Most ride-share companies are required by state law to provide insurance for their drivers. But, if you use your vehicle for both personal and business purposes, you might want to consider additional coverage to help protect it. Here are some things to keep in mind about ridesharing insurance — sometimes referred to as ride-hailing insurance — and the types of scenarios it may help cover.
How To Get Rideshare Insurance
Some insurers offer a ride-hailing insurance endorsement
you can add to your existing personal car insurance policy
. If you drive for a ridesharing company (sometimes called a transportation network company, or TNC), the extra coverage offered by this endorsement may help fill gaps between the TNC's commercial policy and your personal auto insurance policy.
Another option may be a full ridesharing insurance policy, which combines both personal and business coverage into one auto policy.
Insurance premiums, coverage types and policy limits may differ among insurers, and the available coverage will also vary by state. Your insurance agent can explain what options are available in your area.
Ridesharing Coverage Gap: Business Use Vs. Personal Use
According to the National Association of Insurance Commissioners
(NAIC), the major TNCs provide limited commercial insurance for their drivers who are using their personal cars for the TNC's business. Business use may include times when the driver is in route to pick up a passenger or has a passenger in the vehicle.
But, since personal car insurance generally excludes all business use, the driver may not be covered by either policy when he is available for hire but has not yet accepted a ride request, the NAIC says. A ridesharing endorsement may help fill that coverage gap. It extends certain coverages on your personal policy so that they apply during the "app on" period when you're waiting for a ride request.
So, if an accident occurs while you're waiting to be hired, the ridesharing endorsement may help prevent you from paying out of pocket for related expenses. Keep in mind, however, that if you don't have collision coverage on your personal policy, you will not have it under the endorsement, either. In that case, you would still have to pay for the full cost of repairs to your own vehicle if you have an accident while you're waiting for a ride request to come in.
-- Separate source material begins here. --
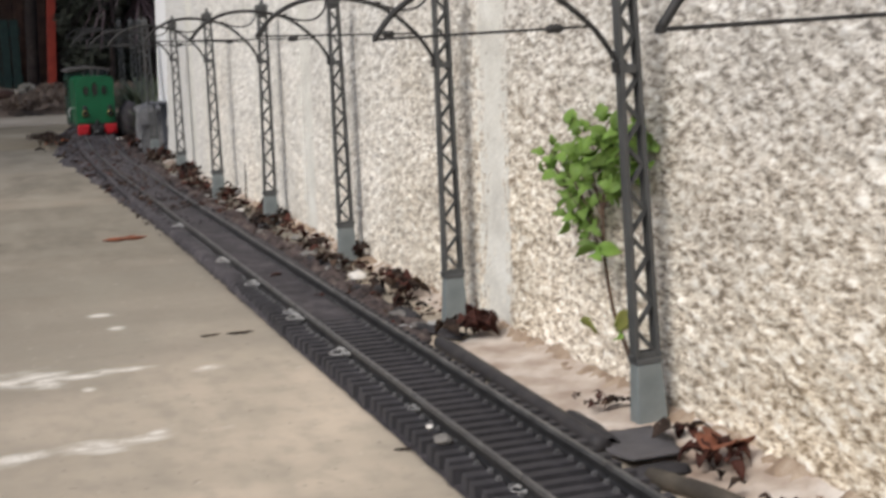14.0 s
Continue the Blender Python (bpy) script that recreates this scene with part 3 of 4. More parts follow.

Similarly, if you don't have comprehensive coverage on your personal policy, you also will not have it under the ridesharing endorsement.
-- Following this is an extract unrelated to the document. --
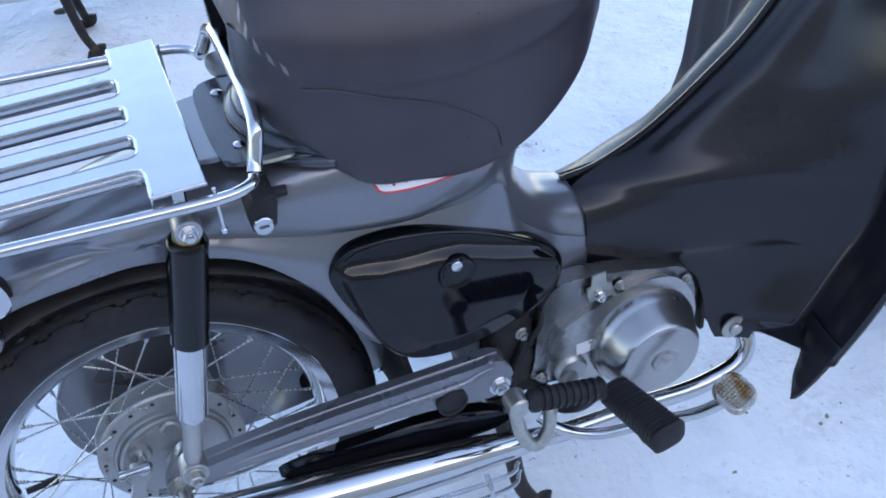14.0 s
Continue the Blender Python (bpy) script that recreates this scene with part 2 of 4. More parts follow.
def tube(pts, r, seg=10, n=0, bm=None, flat=1.0, closed=False):
    """A round bar along pts; n: samples of the smooth curve; r: one radius or one for each point; flat: squash across."""
    bm = bm or bmesh.new()
    rr = list(r) if isinstance(r, (list, tuple)) else [r] * len(pts)
    if n:
        both = spline([(*p, q) for p, q in zip(pts, rr)], n, closed)
        pts, rr = [Vector(b[:3]) for b in both], [float(b[3]) for b in both]
    else:
        pts = [Vector(p) for p in pts]
    rings, k = [], len(pts)
    up = None
    for i, p in enumerate(pts):
        a, b = (pts[i - 1], pts[(i + 1) % k]) if closed else (pts[max(i - 1, 0)], pts[min(i + 1, k - 1)])
        d = (b - a).normalized()
        if up is None:
            up = d.cross(Vector((0, 0, 1)) if abs(d.z) < 0.9 else Vector((0, 1, 0))).normalized()
        up = (up - d * up.dot(d)).normalized()
        side = d.cross(up)
        rings.append([p + rr[i] * (math.cos(t) * up + flat * math.sin(t) * side) for t in (2 * math.pi * j / seg for j in range(seg))])
    if closed:
        rings.append(rings[0])
    loft(bm, rings, True, not closed)
    if closed:
        bmesh.ops.remove_doubles(bm, verts=bm.verts[:], dist=1e-6)
    return finish(bm)


def facing(x, y, z, side):
    """Local x, y, z to the bike's x, z and outward (side -1: left, 1: right)."""
    return Matrix(((1, 0, 0, x), (0, 0, side, y), (0, 1, 0, z), (0, 0, 0, 1)))


def lathe(profile, m, seg=32, bm=None, cap=True):
    """profile: (radius, height) pairs turned about the local z."""
    bm = bm or bmesh.new()
    rings = [[m @ Vector((r * math.cos(t), r * math.sin(t), h)) for t in (2 * math.pi * i / seg for i in range(seg))] for r, h in profile]
    loft(bm, rings, True, cap)
    return finish(bm)


def slab(outline, h0, h1, m, bevel=0.0, segs=2, bm=None):
    """An outline in local x, y, raised from h0 to h1, edges rounded."""
    own = bmesh.new()
    lo = [own.verts.new((x, y, h0)) for x, y in outline]
    hi = [own.verts.new((x, y, h1)) for x, y in outline]
    own.faces.new(lo[::-1])
    top = own.faces.new(hi)
    k = len(outline)
    for i in range(k):
        own.faces.new((lo[i], lo[(i + 1) % k], hi[(i + 1) % k], hi[i]))
    if bevel:
        bmesh.ops.bevel(own, geom=list(top.edges), offset=bevel, segments=segs, profile=0.5, affect="EDGES", clamp_overlap=True)
    own.transform(m)
    finish(own)
    if bm is None:
        return own
    me = bpy.data.meshes.new("join")
    own.to_mesh(me)
    own.free()
    bm.from_mesh(me)
    bpy.data.meshes.remove(me)
    return bm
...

TNC Coverage: Deductible Gap
A ridesharing endorsement may also help reduce your out-of-pocket expenses when it comes to paying a TNC policy's high deductible. Though some TNCs provide commercial insurance for drivers, if you get into an accident while driving for the company, you'll likely have to pay the TNC policy's deductible.
A deductible is what you pay out of pocket toward a covered claim. Collision coverage and comprehensive coverage each have separate deductibles. On a personal auto insurance policy, you may be able to select your collision and comprehensive deductibles — for example, $500 each.
On the other hand, when you drive for a TNC under the protection of its commercial insurance policy, you may have to pay higher deductibles for collision and comprehensive coverage — for example, $1,000 or $2,500. If you're involved in a covered collision while you're on your way to pick up a passenger or have a passenger in the vehicle, you'd have to pay the TNC's deductible out of pocket before commercial insurance benefits kick in to help repair your car.
A ridesharing insurance endorsement may help cover the gap between your personal auto policy's deductible and the TNC policy's deductible in this type of scenario. So, if your collision coverage deductible is $500, and the TNC's collision coverage deductible is $1,000, the ridesharing endorsement may help pay the $500 difference.
If you're thinking of becoming a rideshare driver for a service like Uber or Lyft, the Insurance Information Institute suggests that you discuss with your TNC its coverage types, limits and deductibles.
Once you know what coverage may be available through your ride-hailing company, you can talk to your agent about filling in any potential coverage gaps with a rideshare insurance endorsement.
How Much Does Rideshare Insurance Cost?
The cost of rideshare insurance depends largely on what type of coverage you buy. For instance, a rideshare endorsement may cost less than a separate rideshare insurance policy that provides coverage independent of your regular car insurance policy.
As with most insurance coverages, the higher your limits, the more insurance is likely to cost. If you add a rideshare endorsement to your car insurance policy, you'll typically find that your rideshare coverage limit is the same as the one you set for your personal car insurance policy. So, if you have a $100,000 liability limit on your regular policy, $100,000 is also the most your policy would pay toward a covered rideshare insurance claim. If you opt for a separate rideshare insurance policy, you'll likely need to set limits for that policy.
A local insurance agent can let you know what types of coverage are available to you and give you a rideshare insurance quote. Then, once you have the coverage that fits your needs, you can offer rideshare services with greater peace of mind.